• _Your task_: Return the listing below verbatim. Pictures do not belong in the copy.
◇ ◇ ◇
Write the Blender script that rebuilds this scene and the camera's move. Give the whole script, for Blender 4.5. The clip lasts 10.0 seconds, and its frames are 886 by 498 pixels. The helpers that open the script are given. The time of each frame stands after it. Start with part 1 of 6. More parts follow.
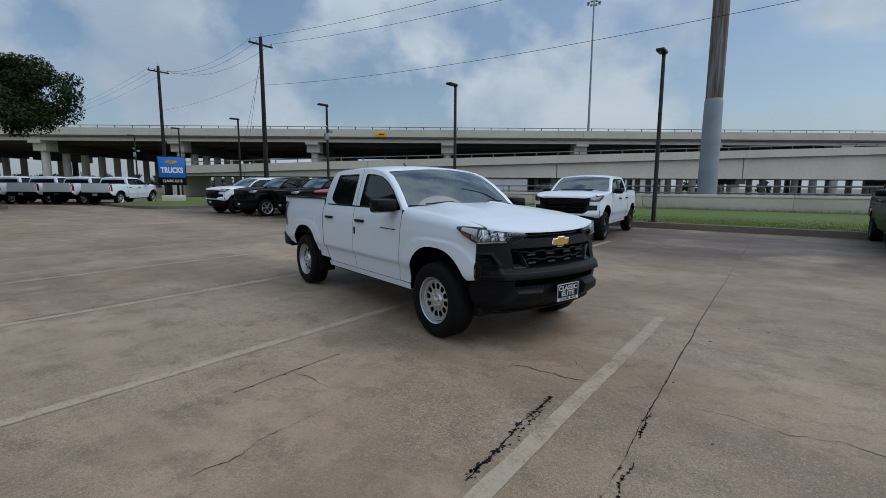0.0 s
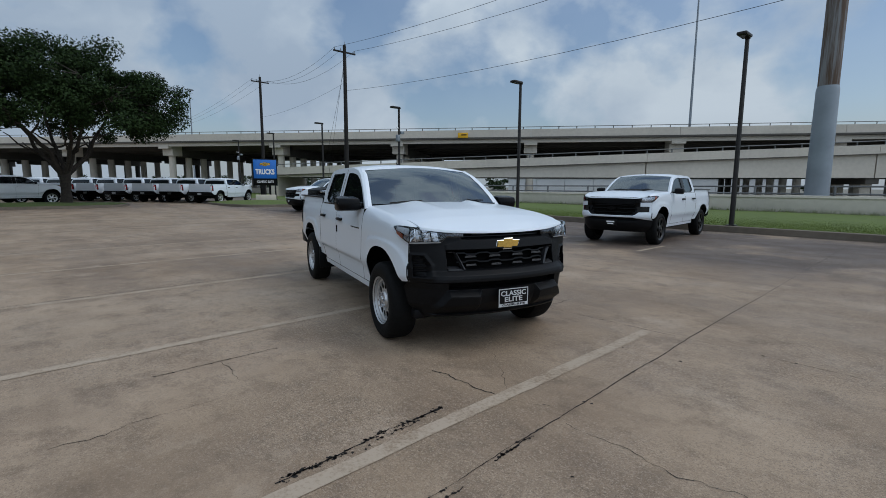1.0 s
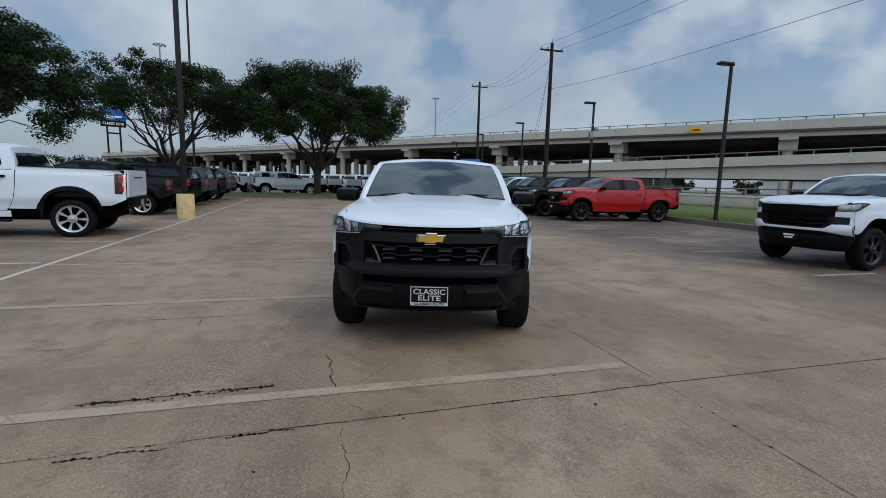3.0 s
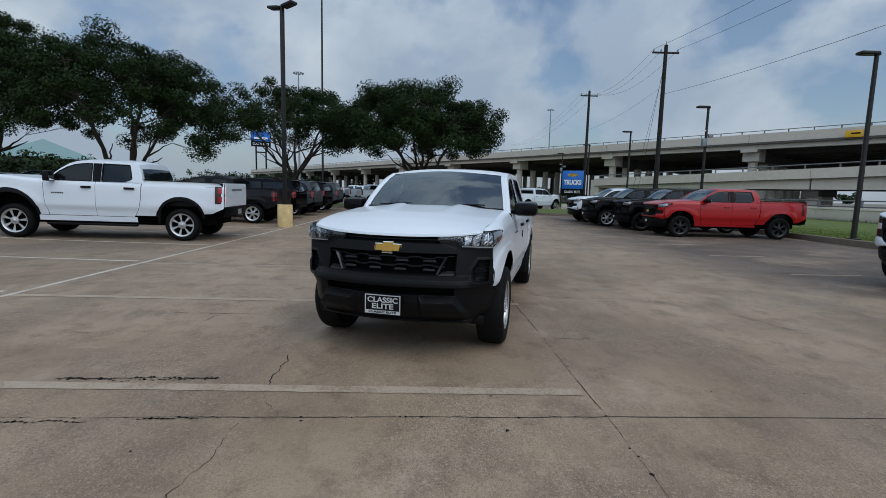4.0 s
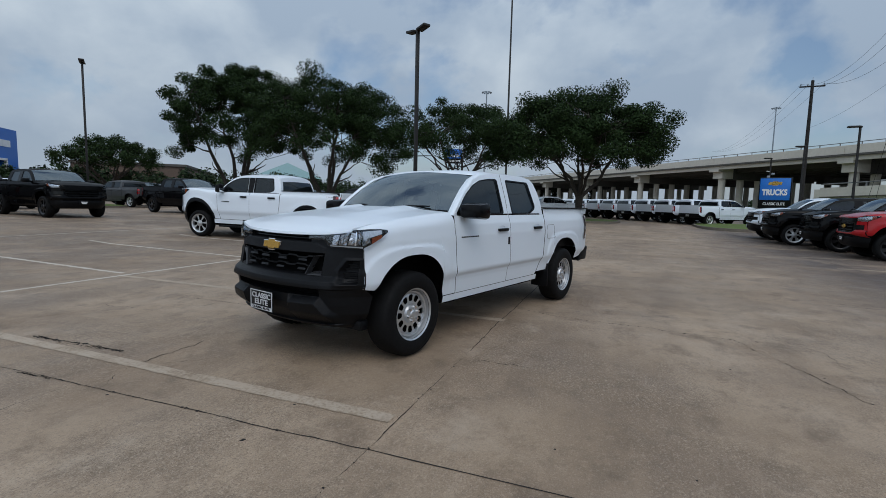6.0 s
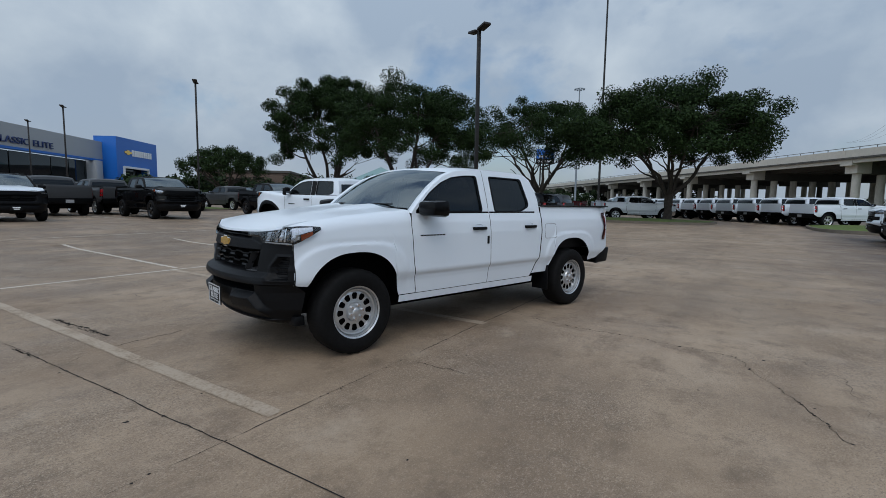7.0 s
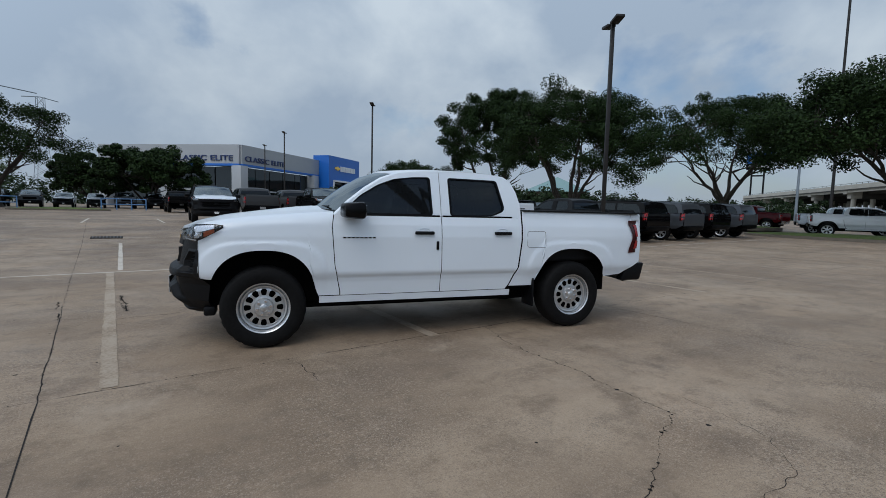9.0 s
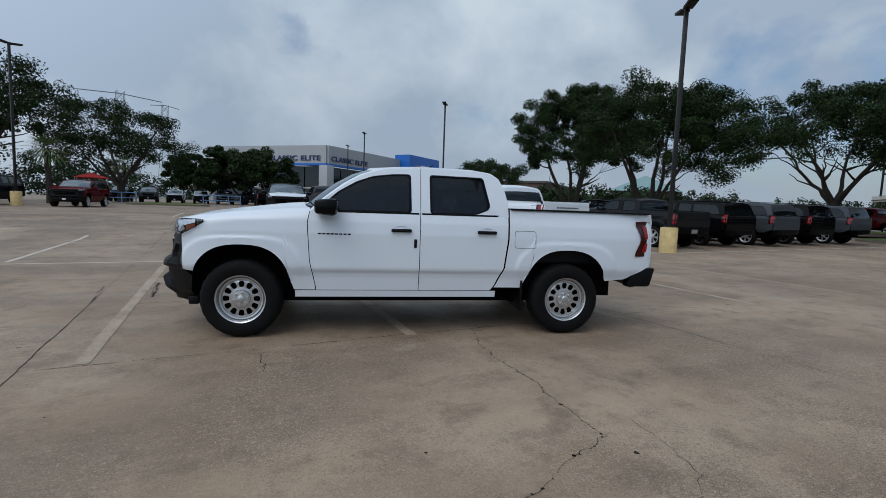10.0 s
◇ ◇ ◇
• _Solution to this problem_:
Write the Blender script that rebuilds this scene and the camera's move. Give the whole script, for Blender 4.5. The clip lasts 10.0 seconds, and its frames are 886 by 498 pixels. The helpers that open the script are given. The time of each frame stands after it. Start with part 1 of 6. More parts follow.
0.0 s
1.0 s
3.0 s
4.0 s
6.0 s
7.0 s
9.0 s
10.0 s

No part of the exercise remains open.